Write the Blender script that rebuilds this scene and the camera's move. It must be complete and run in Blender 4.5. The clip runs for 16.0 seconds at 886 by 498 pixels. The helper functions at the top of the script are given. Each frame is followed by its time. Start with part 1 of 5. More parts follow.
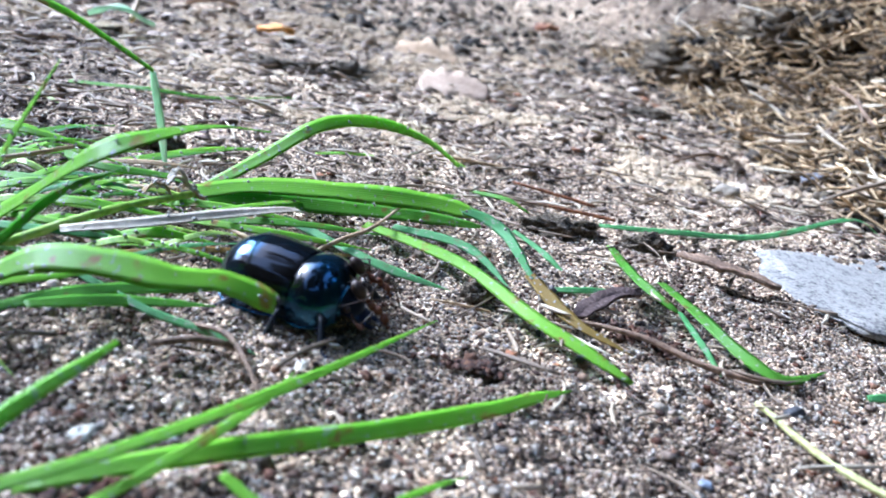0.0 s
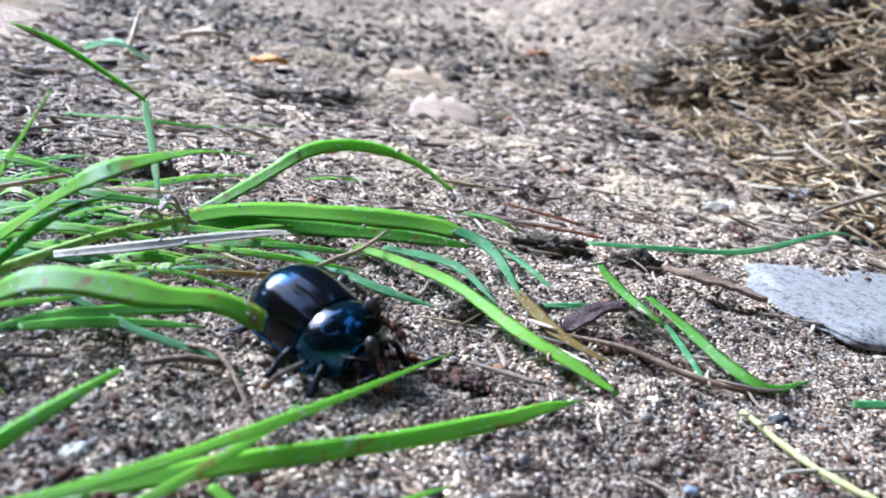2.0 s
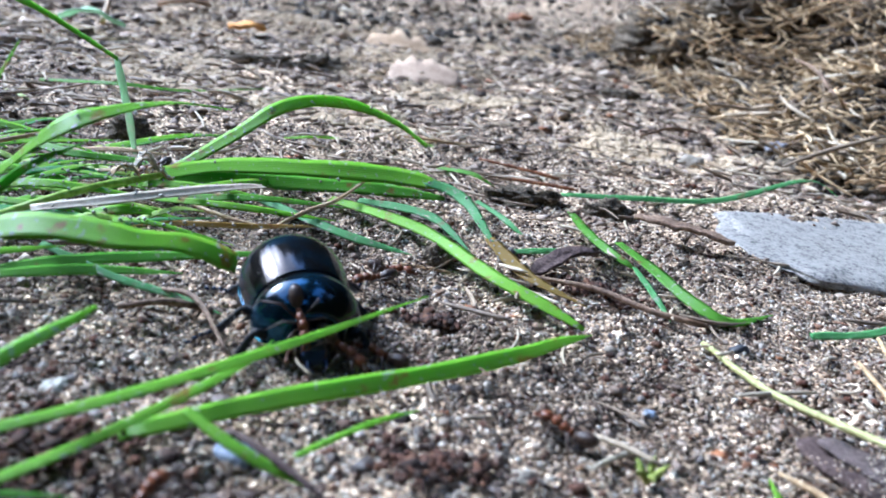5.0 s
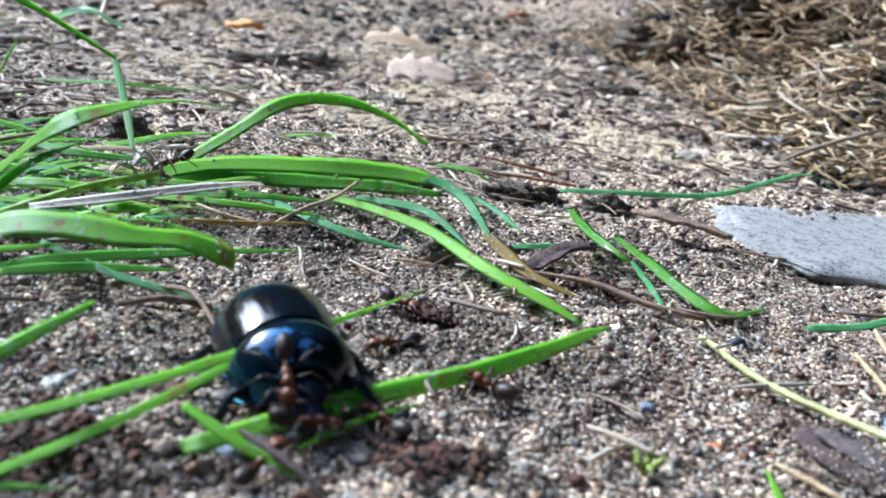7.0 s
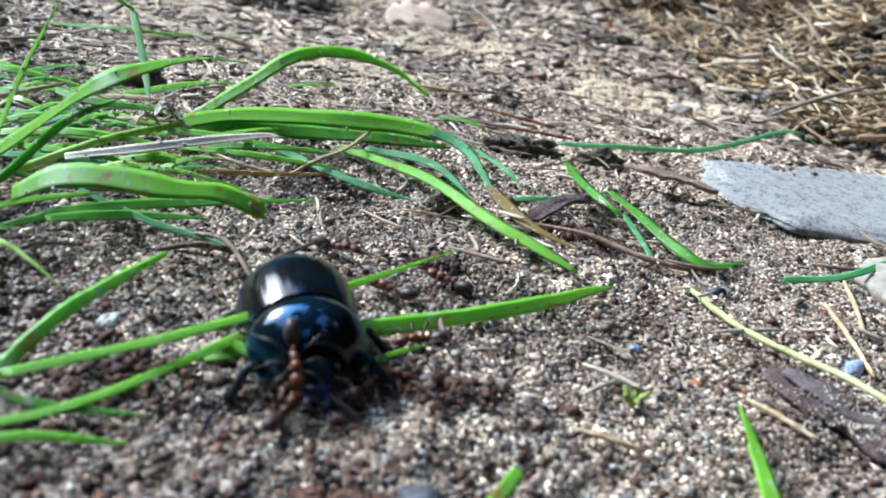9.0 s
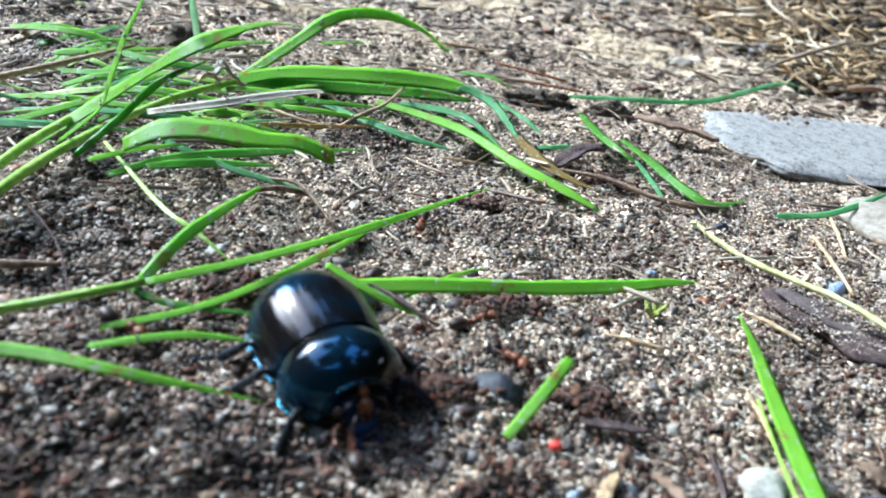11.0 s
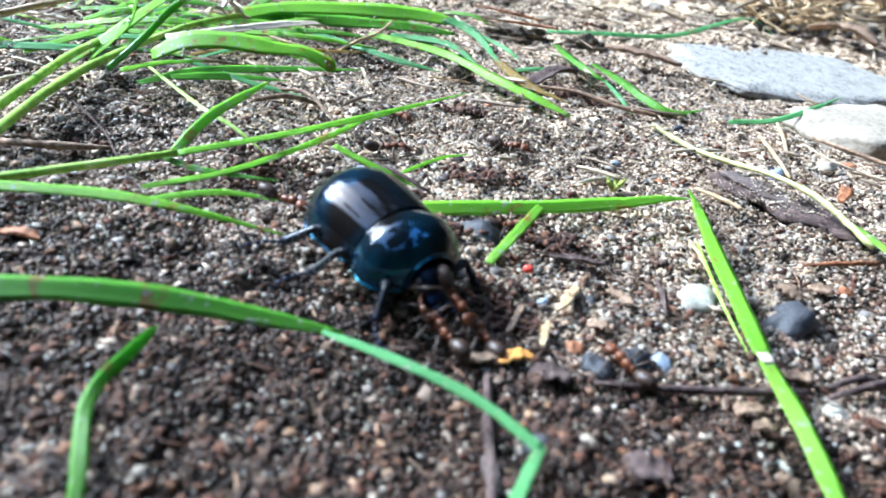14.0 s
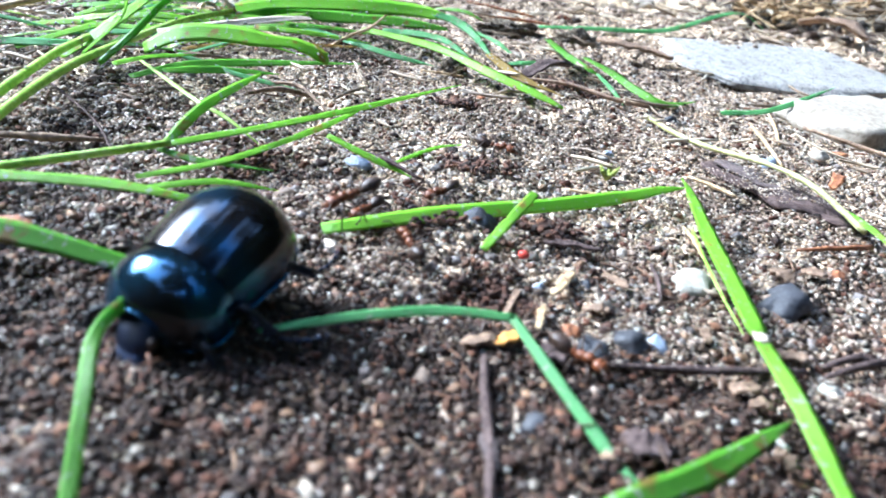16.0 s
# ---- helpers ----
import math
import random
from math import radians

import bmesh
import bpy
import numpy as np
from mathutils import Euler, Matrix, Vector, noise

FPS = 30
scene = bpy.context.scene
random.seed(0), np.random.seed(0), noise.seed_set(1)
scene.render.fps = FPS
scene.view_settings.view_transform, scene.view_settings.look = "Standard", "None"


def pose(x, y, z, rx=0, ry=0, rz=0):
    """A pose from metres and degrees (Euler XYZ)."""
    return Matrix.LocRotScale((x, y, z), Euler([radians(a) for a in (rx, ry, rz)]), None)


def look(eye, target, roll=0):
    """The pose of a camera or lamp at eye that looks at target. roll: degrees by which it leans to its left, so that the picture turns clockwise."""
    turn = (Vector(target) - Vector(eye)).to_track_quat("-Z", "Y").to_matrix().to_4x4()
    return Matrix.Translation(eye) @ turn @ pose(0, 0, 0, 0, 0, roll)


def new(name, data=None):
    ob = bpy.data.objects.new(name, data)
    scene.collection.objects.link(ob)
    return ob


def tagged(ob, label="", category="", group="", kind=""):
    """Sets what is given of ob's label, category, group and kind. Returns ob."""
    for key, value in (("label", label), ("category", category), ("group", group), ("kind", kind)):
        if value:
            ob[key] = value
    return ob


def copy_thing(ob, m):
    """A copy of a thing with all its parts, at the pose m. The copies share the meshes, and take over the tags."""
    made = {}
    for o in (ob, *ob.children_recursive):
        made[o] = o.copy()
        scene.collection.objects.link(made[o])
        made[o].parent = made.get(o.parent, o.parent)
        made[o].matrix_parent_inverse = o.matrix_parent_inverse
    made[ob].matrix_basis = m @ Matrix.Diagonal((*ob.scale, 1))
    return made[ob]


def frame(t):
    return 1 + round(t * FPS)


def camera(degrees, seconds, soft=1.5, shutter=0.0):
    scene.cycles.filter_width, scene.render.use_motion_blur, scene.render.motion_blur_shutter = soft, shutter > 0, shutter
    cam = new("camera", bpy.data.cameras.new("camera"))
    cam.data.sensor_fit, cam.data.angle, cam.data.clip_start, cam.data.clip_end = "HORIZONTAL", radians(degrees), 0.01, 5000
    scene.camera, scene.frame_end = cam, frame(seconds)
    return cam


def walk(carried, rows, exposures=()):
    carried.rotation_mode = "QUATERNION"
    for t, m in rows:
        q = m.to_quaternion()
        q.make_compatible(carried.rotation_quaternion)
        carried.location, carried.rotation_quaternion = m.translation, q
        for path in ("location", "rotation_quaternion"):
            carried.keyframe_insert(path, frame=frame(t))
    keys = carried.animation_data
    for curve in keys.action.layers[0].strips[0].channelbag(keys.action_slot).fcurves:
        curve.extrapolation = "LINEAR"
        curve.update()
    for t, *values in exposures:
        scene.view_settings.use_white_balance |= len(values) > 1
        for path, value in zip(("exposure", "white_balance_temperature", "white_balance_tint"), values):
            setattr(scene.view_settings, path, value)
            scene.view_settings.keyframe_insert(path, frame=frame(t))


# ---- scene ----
# ---------------------------------------------------------------- camera
cam = camera(59.7, 16.0, soft=1.8, shutter=0.4)
cam.data.dof.use_dof = True
cam.data.dof.focus_distance = 0.084
cam.data.dof.aperture_fstop = 55
PATH = [
    (0, look((0.00115, 0.00191, 0.02838), (-0.01096, 0.07637, 0.00176), 11.02)),
    (0.5, look((0.00291, 0.00138, 0.02780), (-0.00992, 0.07621, 0.00257), 9.38)),
    (1, look((0.00404, -0.00022, 0.02767), (-0.00877, 0.07491, 0.00333), 9.06)),
    (1.5, look((0.00429, -0.00057, 0.02795), (-0.00827, 0.07468, 0.00388), 9.38)),
    (2, look((0.00250, 0.00073, 0.02818), (-0.01009, 0.07601, 0.00419), 9.69)),
    (2.5, look((0.00439, -0.00061, 0.02725), (-0.00772, 0.07458, 0.00274), 9.21)),
    (3, look((0.00463, -0.00091, 0.02704), (-0.00703, 0.07411, 0.00183), 9.09)),
    (3.5, look((0.00479, -0.00109, 0.02692), (-0.00658, 0.07378, 0.00110), 8.94)),
    (4, look((0.00486, -0.00112, 0.02690), (-0.00627, 0.07362, 0.00064), 8.86)),
    (6.5, look((0.00515, -0.00150, 0.02685), (-0.00575, 0.07308, 0.00003), 8.42)),
    (7, look((0.00520, -0.00155, 0.02679), (-0.00570, 0.07301, -0.00007), 8.29)),
    (7.5, look((0.00513, -0.00292, 0.02772), (-0.00563, 0.07160, 0.00068), 9.46)),
    (8, look((0.00592, -0.00505, 0.02702), (-0.00406, 0.06894, -0.00174), 9.79)),
    (8.5, look((0.00480, -0.00569, 0.02850), (-0.00421, 0.06757, -0.00233), 9.89)),
    (9, look((0.00387, -0.00676, 0.02934), (-0.00453, 0.06599, -0.00286), 9.80)),
    (9.5, look((0.00293, -0.00880, 0.02839), (-0.00510, 0.06348, -0.00494), 9.64)),
    (9.7, look((0.00358, -0.00957, 0.02858), (-0.00424, 0.06256, -0.00514), 9.58)),
    (11.8, look((-0.00114, -0.02393, 0.03283), (-0.00694, 0.04665, -0.00439), 9.63)),
    (12, look((-0.00019, -0.02549, 0.03231), (-0.00609, 0.04505, -0.00496), 9.14)),
    (12.5, look((0.00167, -0.02825, 0.03231), (-0.00412, 0.04205, -0.00542), 9.01)),
    (13, look((0.00187, -0.02995, 0.03168), (-0.00352, 0.04022, -0.00635), 9.06)),
    (13.5, look((0.00196, -0.03098, 0.02970), (-0.00321, 0.03915, -0.00844), 9.14)),
    (14, look((0.00291, -0.03085, 0.02889), (-0.00221, 0.03926, -0.00931), 8.90)),
    (14.5, look((0.00390, -0.03059, 0.02896), (-0.00112, 0.03944, -0.00939), 8.59)),
    (15, look((0.00393, -0.03023, 0.02796), (-0.00059, 0.03992, -0.01023), 8.68)),
    (15.5, look((0.00429, -0.03065, 0.02783), (-0.00042, 0.03959, -0.01016), 8.62)),
    (16, look((0.00301, -0.03148, 0.02779), (-0.00149, 0.03887, -0.01003), 8.58)),
]
walk(cam, PATH, [(0, 3.02, 4900, 9), (4, 2.79, 4910, 8), (9, 2.78, 5110, 2), (12.5, 3.23, 5120, -1), (16, 3.53, 5120, 3)])

# ---------------------------------------------------------------- light: bright shade under a pale sky
SUN_ELEVATION, SUN_AZIMUTH = 36, -70   # degrees; azimuth from +y towards +x
world = bpy.data.worlds.new("sky")
scene.world = world
world.use_nodes = True
sky = world.node_tree.nodes.new("ShaderNodeTexSky")
sky.sky_type = "NISHITA"
sky.sun_disc = False
sky.sun_elevation = radians(SUN_ELEVATION)
sky.sun_rotation = radians(SUN_AZIMUTH)
sky.dust_density = 1.5
world.node_tree.links.new(sky.outputs[0], world.node_tree.nodes["Background"].inputs[0])
world.node_tree.nodes["Background"].inputs[1].default_value = 0.15
sun = new("sun", bpy.data.lights.new("sun", "SUN"))
sun.data.energy, sun.data.angle, sun.data.color = 1.0, radians(13), (1.0, 0.98, 0.95)
away = Vector((math.sin(radians(SUN_AZIMUTH)) * math.cos(radians(SUN_ELEVATION)), math.cos(radians(SUN_AZIMUTH)) * math.cos(radians(SUN_ELEVATION)), math.sin(radians(SUN_ELEVATION))))
sun.matrix_world = look(away * 3, (0, 0, 0))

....

## Task objective
Return all lines containing "camera".

## Response
Write the Blender script that rebuilds this scene and the camera's move. It must be complete and run in Blender 4.5. The clip runs for 16.0 seconds at 886 by 498 pixels. The helper functions at the top of the script are given. Each frame is followed by its time. Start with part 1 of 5. More parts follow.
    """The pose of a camera or lamp at eye that looks at target. roll: degrees by which it leans to its left, so that the picture turns clockwise."""
def camera(degrees, seconds, soft=1.5, shutter=0.0):
    cam = new("camera", bpy.data.cameras.new("camera"))
    scene.camera, scene.frame_end = cam, frame(seconds)
# ---------------------------------------------------------------- camera
cam = camera(59.7, 16.0, soft=1.8, shutter=0.4)